I anticipate intellect, far too long absent from the White House, in place once again... the direct opposite of W's observation that books are "good" and some even "have pitchures in 'em". I see in Obama a learned, potentially great leader, a man fully aware of the big picture, beyond politics. I thought they'd stopped making those. I see a man who, by his background as well as life choices, bridges gaps in nationality, religion, ethnicity, substance and plain humanity in ways I have not seen in a US president before.
As exuberant as I am, I can only guess at how people of color are feeling, how this will charge the endangered sense of black community, as well as the sense of enfranchisement, of having finally arrived. I read a quote from a lady on a news comment page, as she explained how on election night her nephews and nieces were exclaiming they wanted to be like Obama. She said, "Rosa sat, so Martin could walk, so Obama could run, so our children could fly." What a worthy role-model alternative to drug-addled rappers and sports pros. As for being a Marxist... what?
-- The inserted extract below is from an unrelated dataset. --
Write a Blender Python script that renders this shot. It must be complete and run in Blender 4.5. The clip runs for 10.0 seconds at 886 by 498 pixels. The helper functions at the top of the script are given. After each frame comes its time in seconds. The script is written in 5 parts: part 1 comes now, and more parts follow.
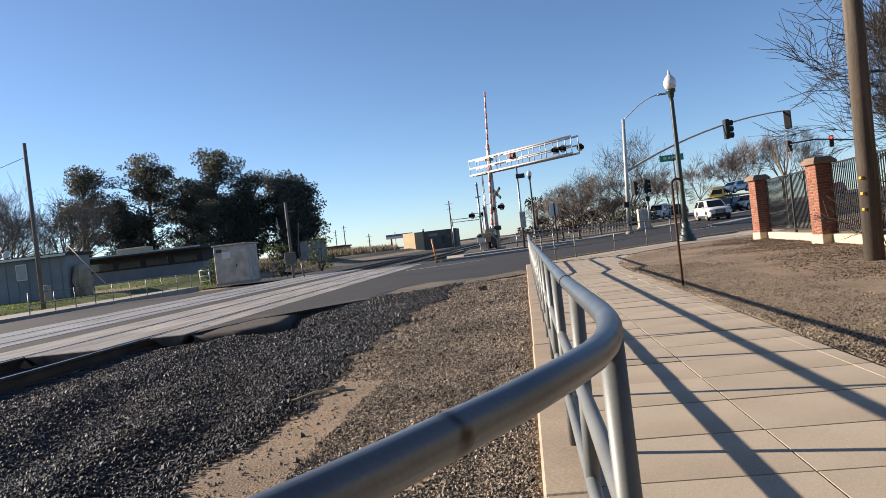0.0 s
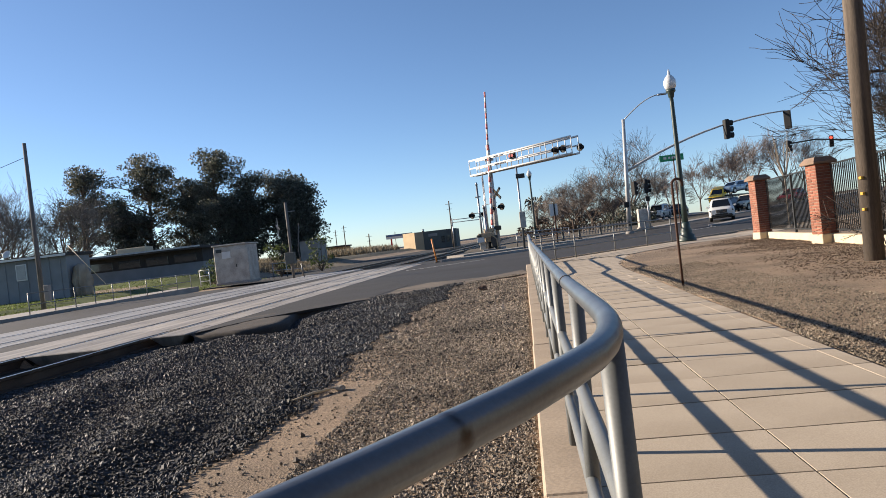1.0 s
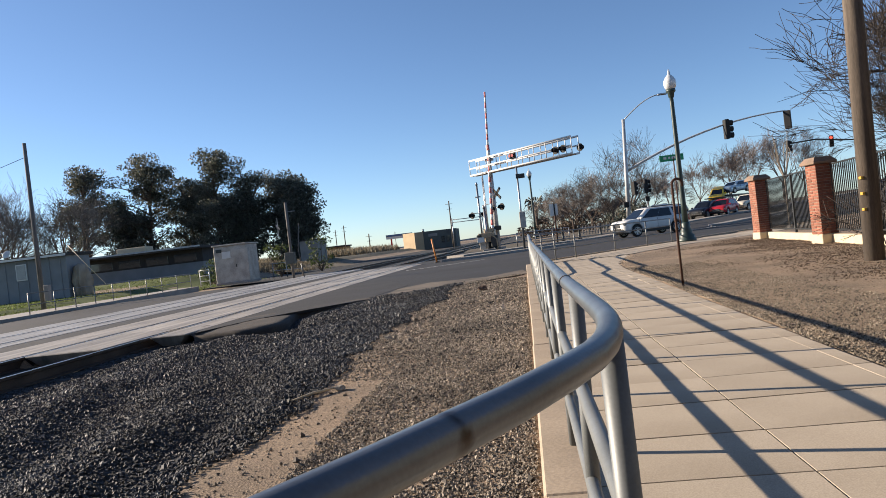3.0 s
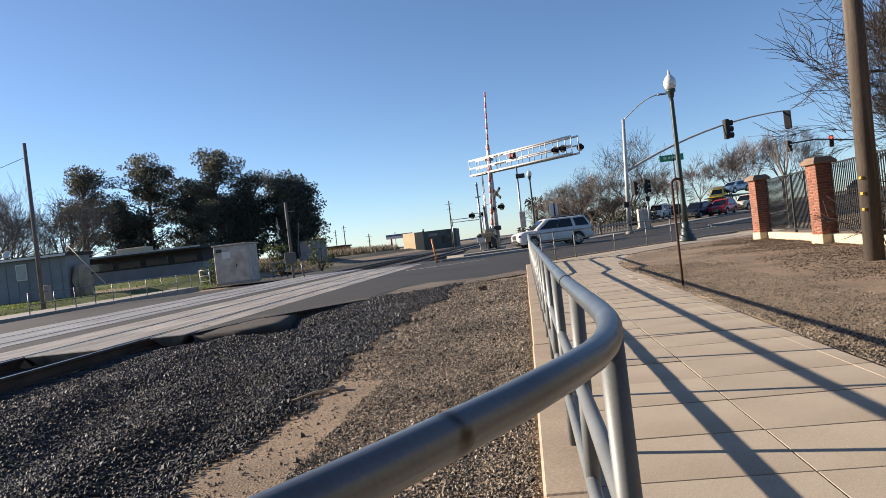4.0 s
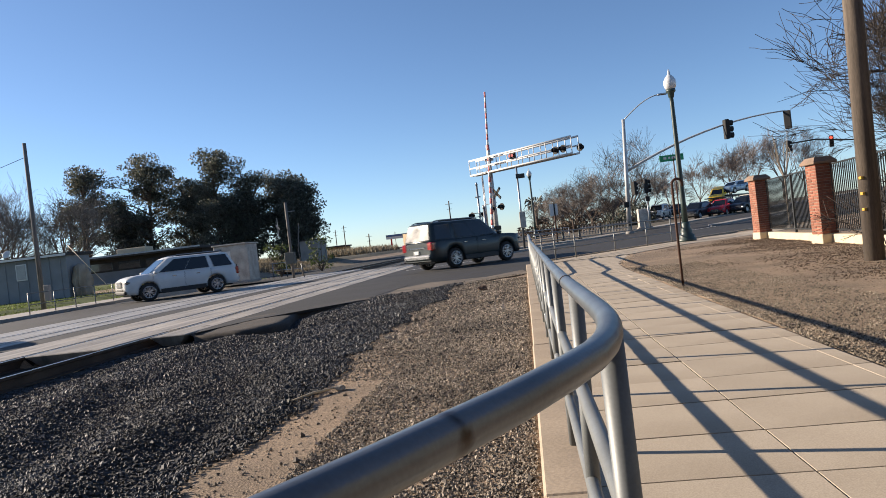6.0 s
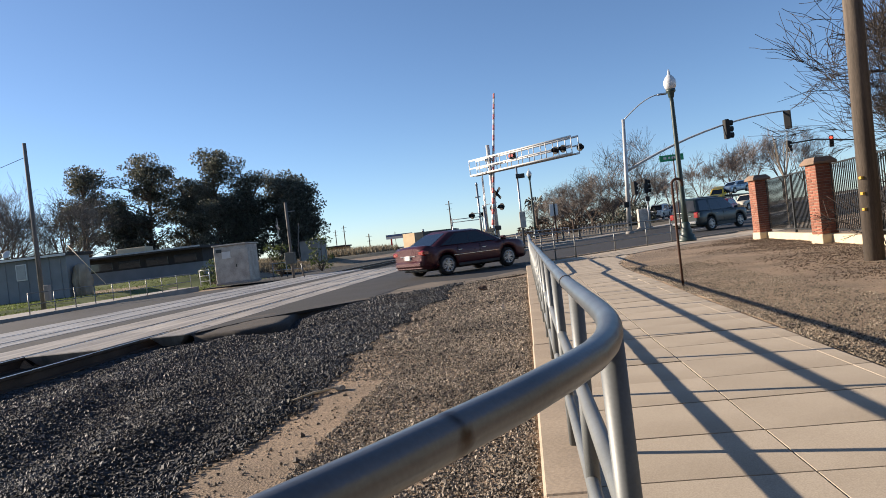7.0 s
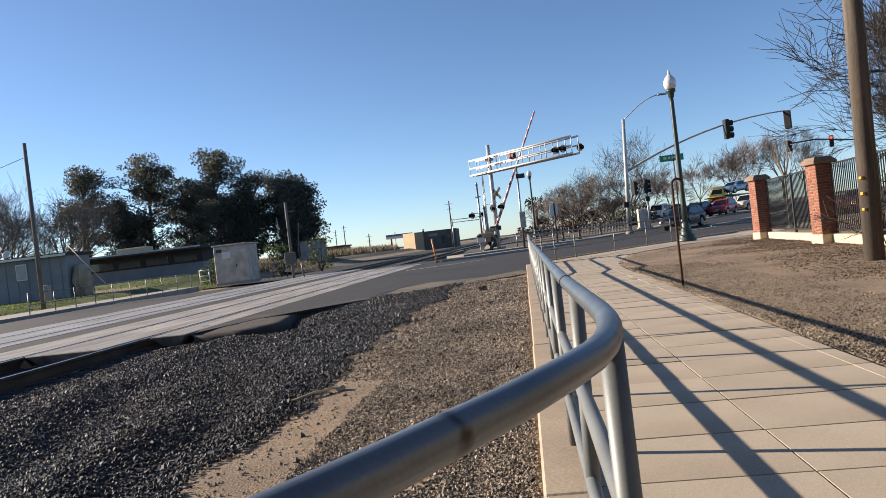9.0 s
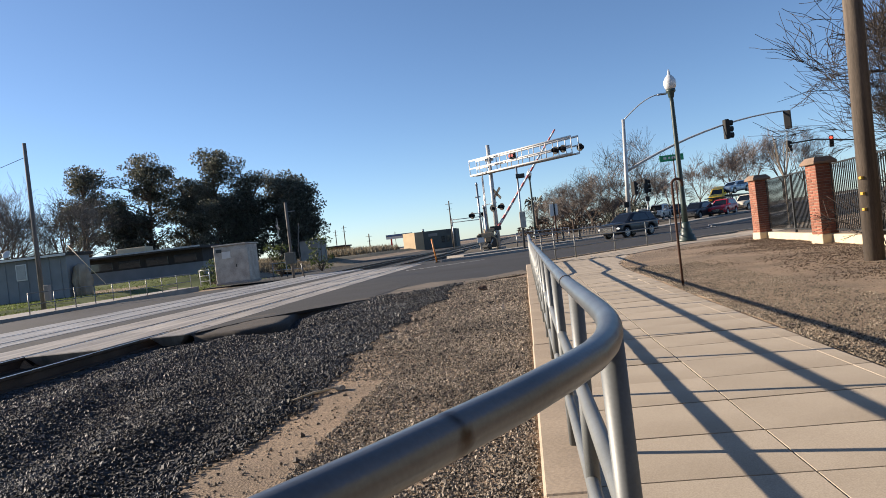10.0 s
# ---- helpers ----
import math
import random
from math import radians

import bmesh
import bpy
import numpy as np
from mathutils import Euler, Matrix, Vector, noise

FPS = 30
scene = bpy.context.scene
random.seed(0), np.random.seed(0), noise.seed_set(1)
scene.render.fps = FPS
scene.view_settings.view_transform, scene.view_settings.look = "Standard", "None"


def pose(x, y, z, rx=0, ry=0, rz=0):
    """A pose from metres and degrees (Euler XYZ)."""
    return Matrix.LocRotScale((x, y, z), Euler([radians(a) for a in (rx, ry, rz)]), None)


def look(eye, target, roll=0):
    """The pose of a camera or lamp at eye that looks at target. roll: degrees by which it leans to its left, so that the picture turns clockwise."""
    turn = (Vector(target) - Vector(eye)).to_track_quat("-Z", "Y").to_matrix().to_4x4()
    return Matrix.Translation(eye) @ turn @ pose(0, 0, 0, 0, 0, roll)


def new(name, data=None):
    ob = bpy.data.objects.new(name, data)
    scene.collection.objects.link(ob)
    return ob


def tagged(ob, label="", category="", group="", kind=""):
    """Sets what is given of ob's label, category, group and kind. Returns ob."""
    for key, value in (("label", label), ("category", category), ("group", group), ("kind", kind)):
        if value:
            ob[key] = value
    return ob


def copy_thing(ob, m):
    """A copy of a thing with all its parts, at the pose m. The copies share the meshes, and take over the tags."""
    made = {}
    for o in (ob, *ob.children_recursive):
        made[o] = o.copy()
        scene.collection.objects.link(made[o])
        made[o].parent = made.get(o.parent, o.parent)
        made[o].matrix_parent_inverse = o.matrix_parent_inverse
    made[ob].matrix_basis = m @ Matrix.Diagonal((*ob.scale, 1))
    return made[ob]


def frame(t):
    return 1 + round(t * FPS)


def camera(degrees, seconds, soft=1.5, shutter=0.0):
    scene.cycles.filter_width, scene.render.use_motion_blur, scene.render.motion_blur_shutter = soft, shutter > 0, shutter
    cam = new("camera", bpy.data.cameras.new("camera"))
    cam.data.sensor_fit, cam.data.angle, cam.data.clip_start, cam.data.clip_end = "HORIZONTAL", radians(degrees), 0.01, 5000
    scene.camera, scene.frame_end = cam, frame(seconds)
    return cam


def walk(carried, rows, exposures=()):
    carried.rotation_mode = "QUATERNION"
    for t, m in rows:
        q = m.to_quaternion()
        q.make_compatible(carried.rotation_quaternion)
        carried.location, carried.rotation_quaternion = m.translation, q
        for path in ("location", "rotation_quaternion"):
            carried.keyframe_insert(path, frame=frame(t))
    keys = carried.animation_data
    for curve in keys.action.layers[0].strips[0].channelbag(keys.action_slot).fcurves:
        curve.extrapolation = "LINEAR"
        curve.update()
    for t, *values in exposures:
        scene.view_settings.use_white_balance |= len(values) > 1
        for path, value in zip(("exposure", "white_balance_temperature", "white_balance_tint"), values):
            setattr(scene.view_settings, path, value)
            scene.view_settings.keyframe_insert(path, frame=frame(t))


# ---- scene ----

Pay attention and ratchet down the hysteria a notch or ten.
I keep up on a website called Watching America, which is comprised of Op-Ed pieces from papers all over the world regarding the US. Much of the entire globe is jubilant about our selection on election night because they believe we have drastically improved on having a willfully ignorant reformed alchoholic frat boy as our president. Most of the commentary, from the EU to the Arab states and Asia says that while we may have elected a president, to them, we have elected a worthy world leader. I haven't seen this kind of universal reaction in my lifetime.
As far as the Christian perspective is concerned, I am profoundly disenchanted. Christians as a group have a historic track record of gullibility, voting for any candidate who declares himself to be one of them regardless of how self-serving or depraved they may actually be. We absolutely would not have had eight years of the despicable Bush/Cheney administration without the mandate of the Christian voting block. They got their people in, and how disastrous the results of that effort are, are not a matter of opinion but of fact. I must add that Obama is actually Bush's greatest legacy. Obama couldn't have made it to the White House without the Republicans going so far to serve themselves while in power.
It seems there are people who actually claim to know what will happen. Do they know? Of course not. Do we expect too much from Obama? Yes we do. This will be his greatest burden. Do we have reason to be hopeful? The only alternative is offering sour commentary that 'everything will continue sucking, only harder. Please. We have alot of work to do, and maybe it starts with preparing for the worst. But why bother unless you're expecting the best.